## WHAT IS BEING ASKED
Take the material below and write it all out again exactly.

## DATASET CONTENT
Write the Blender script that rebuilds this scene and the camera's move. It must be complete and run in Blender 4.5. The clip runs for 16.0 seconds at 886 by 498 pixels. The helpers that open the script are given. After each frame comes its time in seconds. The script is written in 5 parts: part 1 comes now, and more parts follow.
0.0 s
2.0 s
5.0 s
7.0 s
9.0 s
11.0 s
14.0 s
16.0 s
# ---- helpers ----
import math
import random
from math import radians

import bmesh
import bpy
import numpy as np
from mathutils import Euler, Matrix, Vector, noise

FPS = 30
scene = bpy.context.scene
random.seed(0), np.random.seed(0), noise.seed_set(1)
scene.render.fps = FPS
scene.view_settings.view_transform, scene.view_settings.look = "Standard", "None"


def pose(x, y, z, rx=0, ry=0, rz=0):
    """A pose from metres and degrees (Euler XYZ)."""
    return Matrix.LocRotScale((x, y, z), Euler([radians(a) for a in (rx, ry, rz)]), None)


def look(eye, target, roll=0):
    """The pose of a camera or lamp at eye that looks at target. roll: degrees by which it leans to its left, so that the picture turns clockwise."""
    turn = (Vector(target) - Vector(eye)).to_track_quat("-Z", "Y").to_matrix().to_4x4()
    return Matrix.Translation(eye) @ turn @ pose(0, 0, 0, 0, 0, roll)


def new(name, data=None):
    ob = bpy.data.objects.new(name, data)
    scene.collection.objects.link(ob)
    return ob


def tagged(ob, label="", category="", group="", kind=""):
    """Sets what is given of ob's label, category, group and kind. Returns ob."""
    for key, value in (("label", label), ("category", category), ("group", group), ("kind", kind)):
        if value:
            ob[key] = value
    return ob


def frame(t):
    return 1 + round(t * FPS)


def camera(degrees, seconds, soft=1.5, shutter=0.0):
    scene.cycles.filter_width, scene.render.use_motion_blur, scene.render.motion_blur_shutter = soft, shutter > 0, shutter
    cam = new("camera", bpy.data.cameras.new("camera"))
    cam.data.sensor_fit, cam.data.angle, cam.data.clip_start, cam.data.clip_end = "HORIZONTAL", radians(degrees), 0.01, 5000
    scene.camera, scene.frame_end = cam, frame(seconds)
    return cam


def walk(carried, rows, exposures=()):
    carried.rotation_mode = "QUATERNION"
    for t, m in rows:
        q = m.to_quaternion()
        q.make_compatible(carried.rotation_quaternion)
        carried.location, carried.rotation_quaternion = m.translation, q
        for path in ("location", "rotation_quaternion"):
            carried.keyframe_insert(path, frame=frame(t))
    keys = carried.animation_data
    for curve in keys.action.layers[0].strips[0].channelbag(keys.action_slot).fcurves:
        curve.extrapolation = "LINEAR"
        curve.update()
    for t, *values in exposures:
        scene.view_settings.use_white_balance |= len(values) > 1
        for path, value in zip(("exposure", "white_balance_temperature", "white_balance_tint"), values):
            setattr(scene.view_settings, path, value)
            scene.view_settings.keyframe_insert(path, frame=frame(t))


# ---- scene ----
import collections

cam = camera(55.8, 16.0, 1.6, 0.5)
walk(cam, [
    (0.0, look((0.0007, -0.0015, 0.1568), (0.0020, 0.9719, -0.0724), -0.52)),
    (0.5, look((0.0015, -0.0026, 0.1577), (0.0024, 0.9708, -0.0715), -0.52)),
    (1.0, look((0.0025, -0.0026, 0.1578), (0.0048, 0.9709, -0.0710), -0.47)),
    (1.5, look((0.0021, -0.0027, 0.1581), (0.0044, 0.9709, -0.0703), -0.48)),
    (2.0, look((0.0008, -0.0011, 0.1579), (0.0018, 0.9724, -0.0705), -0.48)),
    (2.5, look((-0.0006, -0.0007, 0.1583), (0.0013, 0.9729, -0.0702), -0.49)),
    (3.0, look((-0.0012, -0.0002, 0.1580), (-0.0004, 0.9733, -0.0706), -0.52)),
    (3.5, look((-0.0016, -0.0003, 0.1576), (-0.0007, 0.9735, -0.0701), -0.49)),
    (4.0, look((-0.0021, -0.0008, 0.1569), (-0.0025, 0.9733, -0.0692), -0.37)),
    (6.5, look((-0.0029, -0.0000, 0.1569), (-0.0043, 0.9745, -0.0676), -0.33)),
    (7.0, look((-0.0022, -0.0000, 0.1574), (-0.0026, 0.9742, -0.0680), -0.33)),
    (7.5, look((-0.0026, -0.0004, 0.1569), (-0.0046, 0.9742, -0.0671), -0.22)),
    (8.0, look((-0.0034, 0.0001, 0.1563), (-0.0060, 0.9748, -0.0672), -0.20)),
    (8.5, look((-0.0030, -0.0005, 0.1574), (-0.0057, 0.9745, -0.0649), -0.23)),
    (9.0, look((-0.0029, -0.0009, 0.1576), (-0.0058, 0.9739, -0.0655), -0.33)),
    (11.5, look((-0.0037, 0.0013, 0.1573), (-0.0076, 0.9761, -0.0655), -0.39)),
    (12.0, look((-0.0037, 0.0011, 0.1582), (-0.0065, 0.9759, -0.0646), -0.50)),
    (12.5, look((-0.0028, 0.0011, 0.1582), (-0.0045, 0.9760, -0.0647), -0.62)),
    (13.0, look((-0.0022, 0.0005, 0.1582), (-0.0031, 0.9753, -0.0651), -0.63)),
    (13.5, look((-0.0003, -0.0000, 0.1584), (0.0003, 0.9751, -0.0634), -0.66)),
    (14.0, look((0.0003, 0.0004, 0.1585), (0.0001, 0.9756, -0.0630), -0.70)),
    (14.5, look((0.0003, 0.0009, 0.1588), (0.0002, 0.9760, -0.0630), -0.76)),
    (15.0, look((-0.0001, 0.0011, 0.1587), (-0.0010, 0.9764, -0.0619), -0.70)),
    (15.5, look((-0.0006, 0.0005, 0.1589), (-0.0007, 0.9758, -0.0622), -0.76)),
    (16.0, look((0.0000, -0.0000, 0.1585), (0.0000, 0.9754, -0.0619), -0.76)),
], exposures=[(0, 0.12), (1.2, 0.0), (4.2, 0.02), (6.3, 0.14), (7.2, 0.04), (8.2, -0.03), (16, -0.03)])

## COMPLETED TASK
Write the Blender script that rebuilds this scene and the camera's move. It must be complete and run in Blender 4.5. The clip runs for 16.0 seconds at 886 by 498 pixels. The helpers that open the script are given. After each frame comes its time in seconds. The script is written in 5 parts: part 1 comes now, and more parts follow.
0.0 s
2.0 s
5.0 s
7.0 s
9.0 s
11.0 s
14.0 s
16.0 s
# ---- helpers ----
import math
import random
from math import radians

import bmesh
import bpy
import numpy as np
from mathutils import Euler, Matrix, Vector, noise

FPS = 30
scene = bpy.context.scene
random.seed(0), np.random.seed(0), noise.seed_set(1)
scene.render.fps = FPS
scene.view_settings.view_transform, scene.view_settings.look = "Standard", "None"


def pose(x, y, z, rx=0, ry=0, rz=0):
    """A pose from metres and degrees (Euler XYZ)."""
    return Matrix.LocRotScale((x, y, z), Euler([radians(a) for a in (rx, ry, rz)]), None)


def look(eye, target, roll=0):
    """The pose of a camera or lamp at eye that looks at target. roll: degrees by which it leans to its left, so that the picture turns clockwise."""
    turn = (Vector(target) - Vector(eye)).to_track_quat("-Z", "Y").to_matrix().to_4x4()
    return Matrix.Translation(eye) @ turn @ pose(0, 0, 0, 0, 0, roll)


def new(name, data=None):
    ob = bpy.data.objects.new(name, data)
    scene.collection.objects.link(ob)
    return ob


def tagged(ob, label="", category="", group="", kind=""):
    """Sets what is given of ob's label, category, group and kind. Returns ob."""
    for key, value in (("label", label), ("category", category), ("group", group), ("kind", kind)):
        if value:
            ob[key] = value
    return ob


def frame(t):
    return 1 + round(t * FPS)


def camera(degrees, seconds, soft=1.5, shutter=0.0):
    scene.cycles.filter_width, scene.render.use_motion_blur, scene.render.motion_blur_shutter = soft, shutter > 0, shutter
    cam = new("camera", bpy.data.cameras.new("camera"))
    cam.data.sensor_fit, cam.data.angle, cam.data.clip_start, cam.data.clip_end = "HORIZONTAL", radians(degrees), 0.01, 5000
    scene.camera, scene.frame_end = cam, frame(seconds)
    return cam


def walk(carried, rows, exposures=()):
    carried.rotation_mode = "QUATERNION"
    for t, m in rows:
        q = m.to_quaternion()
        q.make_compatible(carried.rotation_quaternion)
        carried.location, carried.rotation_quaternion = m.translation, q
        for path in ("location", "rotation_quaternion"):
            carried.keyframe_insert(path, frame=frame(t))
    keys = carried.animation_data
    for curve in keys.action.layers[0].strips[0].channelbag(keys.action_slot).fcurves:
        curve.extrapolation = "LINEAR"
        curve.update()
    for t, *values in exposures:
        scene.view_settings.use_white_balance |= len(values) > 1
        for path, value in zip(("exposure", "white_balance_temperature", "white_balance_tint"), values):
            setattr(scene.view_settings, path, value)
            scene.view_settings.keyframe_insert(path, frame=frame(t))


# ---- scene ----
import collections

cam = camera(55.8, 16.0, 1.6, 0.5)
walk(cam, [
    (0.0, look((0.0007, -0.0015, 0.1568), (0.0020, 0.9719, -0.0724), -0.52)),
    (0.5, look((0.0015, -0.0026, 0.1577), (0.0024, 0.9708, -0.0715), -0.52)),
    (1.0, look((0.0025, -0.0026, 0.1578), (0.0048, 0.9709, -0.0710), -0.47)),
    (1.5, look((0.0021, -0.0027, 0.1581), (0.0044, 0.9709, -0.0703), -0.48)),
    (2.0, look((0.0008, -0.0011, 0.1579), (0.0018, 0.9724, -0.0705), -0.48)),
    (2.5, look((-0.0006, -0.0007, 0.1583), (0.0013, 0.9729, -0.0702), -0.49)),
    (3.0, look((-0.0012, -0.0002, 0.1580), (-0.0004, 0.9733, -0.0706), -0.52)),
    (3.5, look((-0.0016, -0.0003, 0.1576), (-0.0007, 0.9735, -0.0701), -0.49)),
    (4.0, look((-0.0021, -0.0008, 0.1569), (-0.0025, 0.9733, -0.0692), -0.37)),
    (6.5, look((-0.0029, -0.0000, 0.1569), (-0.0043, 0.9745, -0.0676), -0.33)),
    (7.0, look((-0.0022, -0.0000, 0.1574), (-0.0026, 0.9742, -0.0680), -0.33)),
    (7.5, look((-0.0026, -0.0004, 0.1569), (-0.0046, 0.9742, -0.0671), -0.22)),
    (8.0, look((-0.0034, 0.0001, 0.1563), (-0.0060, 0.9748, -0.0672), -0.20)),
    (8.5, look((-0.0030, -0.0005, 0.1574), (-0.0057, 0.9745, -0.0649), -0.23)),
    (9.0, look((-0.0029, -0.0009, 0.1576), (-0.0058, 0.9739, -0.0655), -0.33)),
    (11.5, look((-0.0037, 0.0013, 0.1573), (-0.0076, 0.9761, -0.0655), -0.39)),
    (12.0, look((-0.0037, 0.0011, 0.1582), (-0.0065, 0.9759, -0.0646), -0.50)),
    (12.5, look((-0.0028, 0.0011, 0.1582), (-0.0045, 0.9760, -0.0647), -0.62)),
    (13.0, look((-0.0022, 0.0005, 0.1582), (-0.0031, 0.9753, -0.0651), -0.63)),
    (13.5, look((-0.0003, -0.0000, 0.1584), (0.0003, 0.9751, -0.0634), -0.66)),
    (14.0, look((0.0003, 0.0004, 0.1585), (0.0001, 0.9756, -0.0630), -0.70)),
    (14.5, look((0.0003, 0.0009, 0.1588), (0.0002, 0.9760, -0.0630), -0.76)),
    (15.0, look((-0.0001, 0.0011, 0.1587), (-0.0010, 0.9764, -0.0619), -0.70)),
    (15.5, look((-0.0006, 0.0005, 0.1589), (-0.0007, 0.9758, -0.0622), -0.76)),
    (16.0, look((0.0000, -0.0000, 0.1585), (0.0000, 0.9754, -0.0619), -0.76)),
], exposures=[(0, 0.12), (1.2, 0.0), (4.2, 0.02), (6.3, 0.14), (7.2, 0.04), (8.2, -0.03), (16, -0.03)])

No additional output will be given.